Scotia Place arena details revealed as development permit approved
CBC
The development permit for Calgary's new event centre was approved and new details about the forthcoming Scotia Place were revealed Thursday.
It's likely the last major hurdle that needed to be cleared to build the $920-million event centre and new home of the Calgary Flames.
The new details shown to the Calgary Planning Commission on Thursday included new renderings of how the building will look.
Members of the commission voted unanimously to approve the permit for Scotia Place, which will seat 18,400 people for hockey games and sporting events and 20,000 for concerts. It will be built in Calgary's Victoria Park neighbourhood.
The new arena will be owned by the City of Calgary and operated by the Calgary Sports and Entertainment Corporation (CSEC), which owns the NHL's Calgary Flames and other sports properties.
Excavation work is already underway at the arena site. The building will be ready for the hockey season in fall 2027.
The building will be equipped with 600 solar panels that will generate on-site power and will be connected to the District Energy Centre on Ninth Avenue S.E., the city says. The venue is designed to be fully electrified and net-zero by 2050.
Susie Darrington, Scotia Place project committee member and vice-president of building operations at CSEC, told reporters the new building will be a significant leap forward from its predecessor, the Saddledome.

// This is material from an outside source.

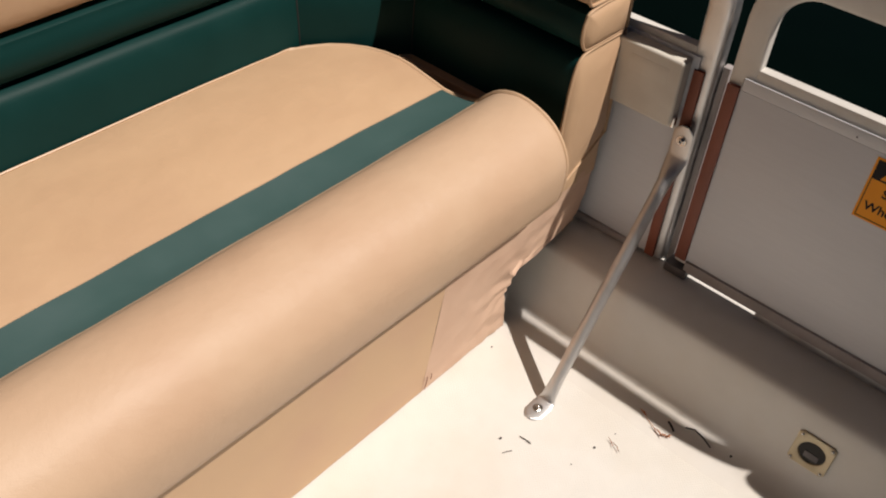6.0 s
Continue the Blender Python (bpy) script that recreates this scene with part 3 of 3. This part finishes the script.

She says Scotia Place was designed to be flexible, so it can be configured differently in the future as market demands change.
"One of the biggest challenges with the Saddledome is just being able to move around it. We'll be a fully accessible building from the street level. And then we also will provide elevators and escalators to move within the building," Darrington said.
She added the new building's roof will be able to sustain 400,000 tons, a large improvement from the Saddledome roof, which has a 90,000-ton limit.
Darrington says such features will make Scotia Place attractive for large concerts.
Scotia Place will have 20 per cent more bathrooms than Rogers Place in Edmonton and 60 per cent more than the building code requires for an arena of its size. Darrington says a third of the restrooms will be able to accommodate all people, regardless of gender, because some events will have a larger female demographic in attendance, while others will have more of a male audience.
"That gives us a really great opportunity to change the bathrooms back and forth depending on how we want to customize that event for the fans coming," she said.
The design team consulted with Indigenous communities and looked at five major arenas in North America when planning Scotia Place. Those included Rogers Place in Edmonton, Little Caesars Arena in Detroit, Xcel Energy Center in Saint Paul, Minn., T-Mobile Arena in Las Vegas and Nationwide Arena in Columbus, Ohio.